start DATA SECTION

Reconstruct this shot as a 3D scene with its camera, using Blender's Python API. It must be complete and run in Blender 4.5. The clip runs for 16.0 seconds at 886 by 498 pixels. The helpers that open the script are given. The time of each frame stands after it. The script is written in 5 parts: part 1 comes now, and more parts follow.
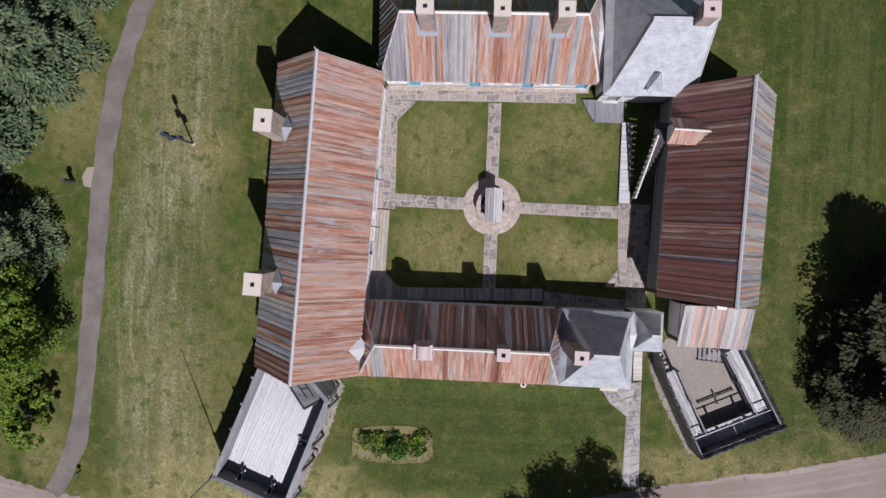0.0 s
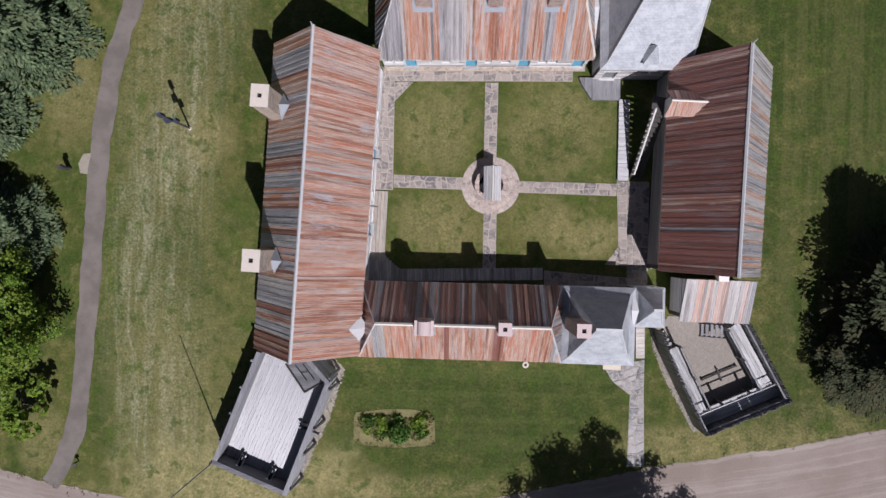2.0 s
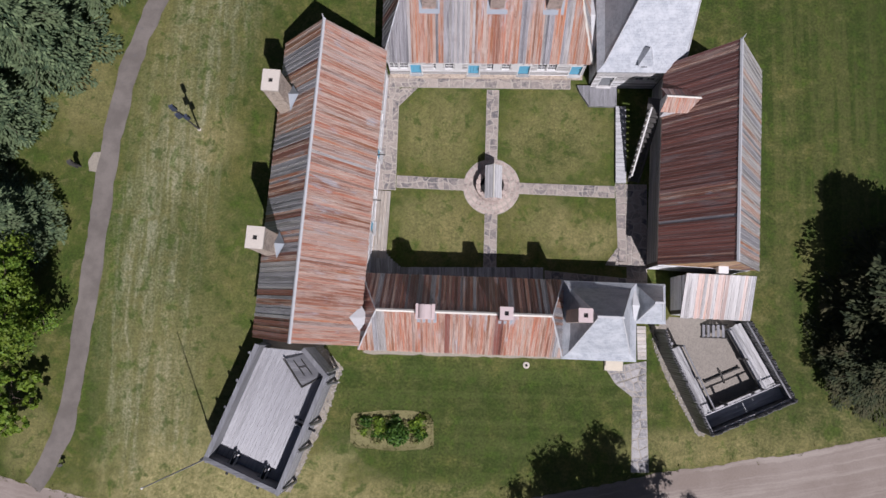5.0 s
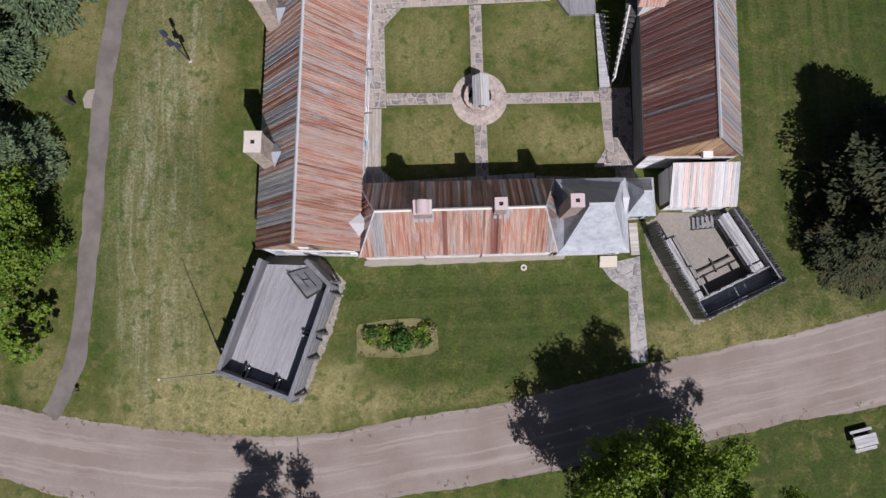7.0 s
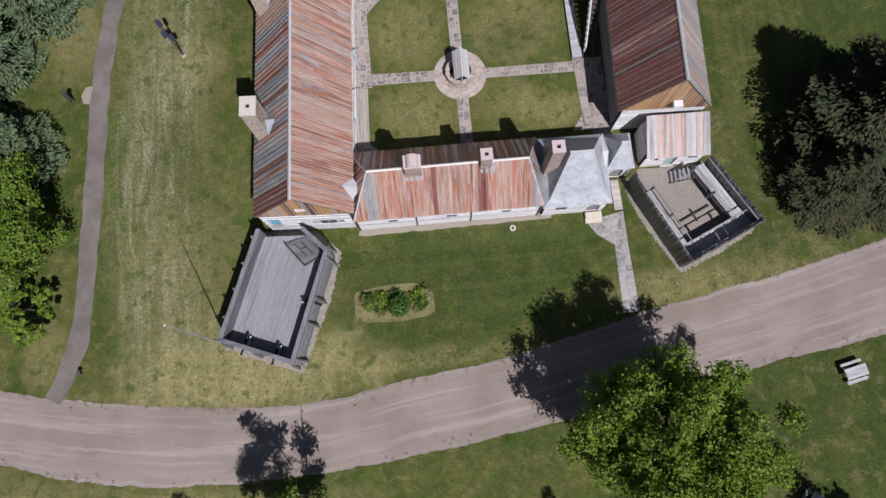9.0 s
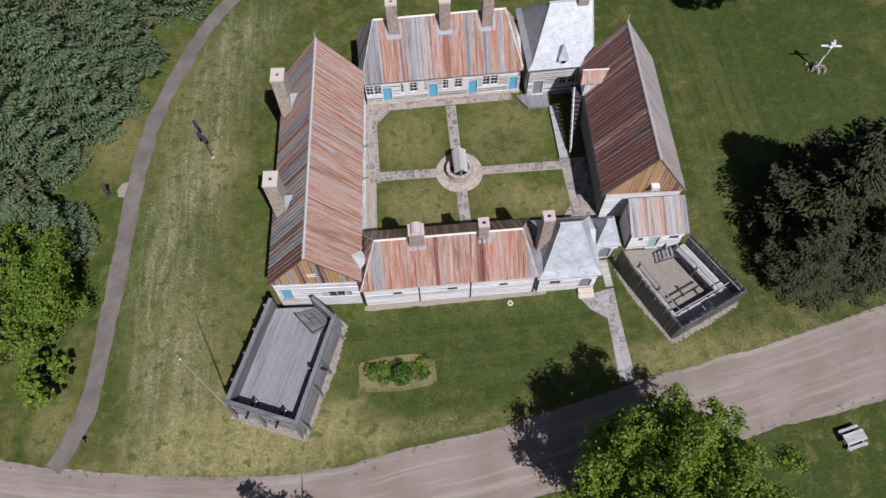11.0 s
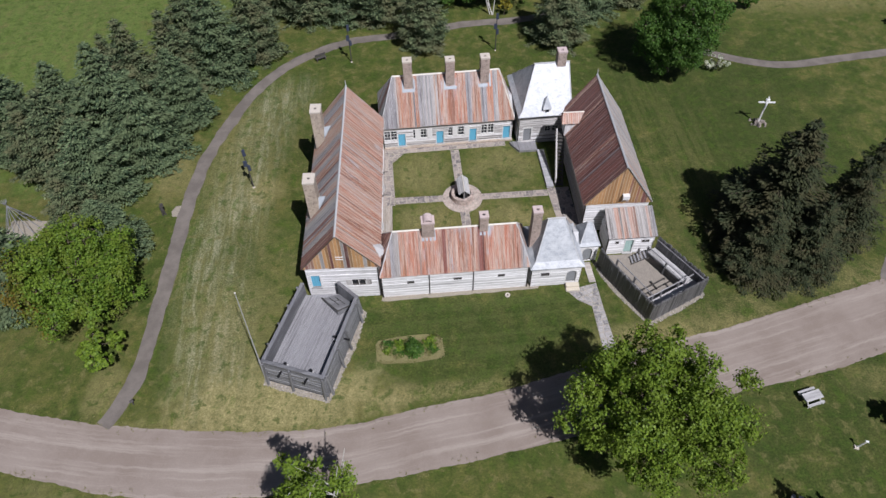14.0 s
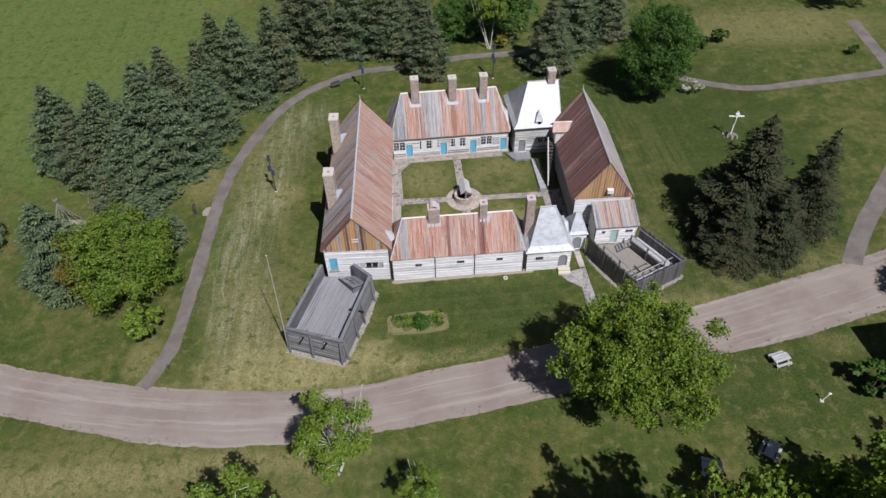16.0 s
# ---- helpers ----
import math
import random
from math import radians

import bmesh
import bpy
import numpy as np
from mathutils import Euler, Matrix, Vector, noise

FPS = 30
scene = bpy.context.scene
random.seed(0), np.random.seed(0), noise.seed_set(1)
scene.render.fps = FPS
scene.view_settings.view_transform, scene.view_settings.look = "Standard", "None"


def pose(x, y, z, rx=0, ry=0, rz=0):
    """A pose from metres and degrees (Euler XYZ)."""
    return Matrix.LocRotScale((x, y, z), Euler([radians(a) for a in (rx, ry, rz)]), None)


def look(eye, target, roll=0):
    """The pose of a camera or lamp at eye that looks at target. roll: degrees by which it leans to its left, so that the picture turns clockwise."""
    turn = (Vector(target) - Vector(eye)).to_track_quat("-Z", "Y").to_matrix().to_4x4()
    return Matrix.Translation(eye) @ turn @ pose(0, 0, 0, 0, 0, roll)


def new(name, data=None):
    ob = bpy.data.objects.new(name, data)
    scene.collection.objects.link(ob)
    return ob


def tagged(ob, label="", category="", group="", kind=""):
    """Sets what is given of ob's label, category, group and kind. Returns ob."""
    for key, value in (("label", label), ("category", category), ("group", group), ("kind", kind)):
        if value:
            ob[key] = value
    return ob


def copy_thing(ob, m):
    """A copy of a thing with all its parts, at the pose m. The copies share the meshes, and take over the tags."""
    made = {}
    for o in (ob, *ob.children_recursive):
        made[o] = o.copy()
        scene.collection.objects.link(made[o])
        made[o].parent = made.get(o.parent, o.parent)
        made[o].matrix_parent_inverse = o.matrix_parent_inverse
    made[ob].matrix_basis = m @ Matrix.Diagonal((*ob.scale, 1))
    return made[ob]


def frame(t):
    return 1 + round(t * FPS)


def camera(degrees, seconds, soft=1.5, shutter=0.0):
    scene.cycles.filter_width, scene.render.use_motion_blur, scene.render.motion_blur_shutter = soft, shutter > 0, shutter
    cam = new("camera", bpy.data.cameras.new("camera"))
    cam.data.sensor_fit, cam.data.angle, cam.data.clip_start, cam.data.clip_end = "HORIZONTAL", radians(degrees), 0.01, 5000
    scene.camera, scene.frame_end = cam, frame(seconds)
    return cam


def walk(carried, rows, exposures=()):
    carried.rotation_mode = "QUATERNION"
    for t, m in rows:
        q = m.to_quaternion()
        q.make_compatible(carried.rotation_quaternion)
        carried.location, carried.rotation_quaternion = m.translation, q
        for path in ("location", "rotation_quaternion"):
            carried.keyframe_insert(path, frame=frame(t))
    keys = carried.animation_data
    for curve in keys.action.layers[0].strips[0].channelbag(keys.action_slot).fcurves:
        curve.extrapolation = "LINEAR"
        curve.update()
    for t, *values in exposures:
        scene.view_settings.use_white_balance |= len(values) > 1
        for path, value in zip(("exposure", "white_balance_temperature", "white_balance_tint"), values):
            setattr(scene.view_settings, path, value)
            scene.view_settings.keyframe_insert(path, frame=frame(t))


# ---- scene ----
cam = camera(66.6, 16.0)
PATH = [
    (0, (-0.442, -0.88, 53.051), (-0.498, -0.937, 51.053), -133.5),
    (0.5, (-0.321, -1.637, 52.972), (-0.381, -1.685, 50.974), -126.6),
    (1, (-0.455, -2.28, 52.949), (-0.509, -2.325, 50.95), -127.8),
    (1.5, (-0.461, -2.84, 52.915), (-0.513, -2.888, 50.916), -130.5),
    (2, (-0.515, -3.492, 52.833), (-0.565, -3.508, 50.834), -106.7),
    (2.5, (-0.633, -4.046, 52.804), (-0.679, -4.0, 50.805), -43.9),
    (3, (-0.733, -4.745, 52.786), (-0.776, -4.598, 50.792), -14.9),
    (5.5, (-0.784, -11.897, 53.032), (-0.827, -11.664, 51.046), -8.8),
    (6, (-0.829, -13.601, 53.17), (-0.868, -13.37, 51.184), -8.7),
    (6.5, (-0.837, -15.237, 53.301), (-0.869, -15.013, 51.314), -8.8),
    (7, (-0.96, -17.167, 53.491), (-0.983, -16.943, 51.504), -7.8),
    (7.5, (-1.077, -19.134, 53.651), (-1.087, -18.91, 51.663), -6.9),
    (8, (-1.222, -21.118, 53.809), (-1.226, -20.895, 51.822), -6.3),
    (8.5, (-1.418, -22.95, 53.94), (-1.414, -22.682, 51.958), -4.5),
    (9, (-1.596, -24.916, 54.144), (-1.578, -24.522, 52.183), -2.8),
    (11.5, (-2.905, -36.993, 54.901), (-2.828, -35.991, 53.172), -1.2),
    (12, (-3.365, -39.798, 55.072), (-3.274, -38.688, 53.41), -0.9),
    (12.5, (-3.73, -42.694, 55.201), (-3.63, -41.487, 53.61), -0.9),
    (13, (-4.085, -45.76, 55.283), (-3.984, -44.52, 53.717), -1.0),
    (13.5, (-4.421, -48.738, 55.435), (-4.32, -47.494, 53.872), -1.0),
    (14, (-4.967, -51.616, 55.591), (-4.86, -50.352, 54.045), -0.8),
    (14.5, (-5.405, -54.628, 55.675), (-5.293, -53.322, 54.164), -0.8),
    (15, (-5.728, -57.727, 55.785), (-5.614, -56.378, 54.312), -0.9),
    (15.5, (-6.087, -60.729, 55.862), (-5.972, -59.347, 54.421), -1.0),
    (16, (-6.261, -62.84, 55.906), (-6.146, -61.435, 54.487), -1.2),
]
walk(cam, [(t, look(eye, target, roll)) for t, eye, target, roll in PATH], [(0.0, 0.05, 6100, 20), (12.0, 0.06, 6090, 17), (16.0, 0.10, 6080, 15)])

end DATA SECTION

**WRITTEN TASK**. Exact duplication is required for the lines above, from the line that contains "scene.view_settings.use_white_balance |= len(values)" to the line that contains "scene.view_settings.keyframe_insert(path, frame=frame(t))", inclusive; omit all others.

**ANSWER TO THIS PROBLEM**.
        scene.view_settings.use_white_balance |= len(values) > 1
        for path, value in zip(("exposure", "white_balance_temperature", "white_balance_tint"), values):
            setattr(scene.view_settings, path, value)
            scene.view_settings.keyframe_insert(path, frame=frame(t))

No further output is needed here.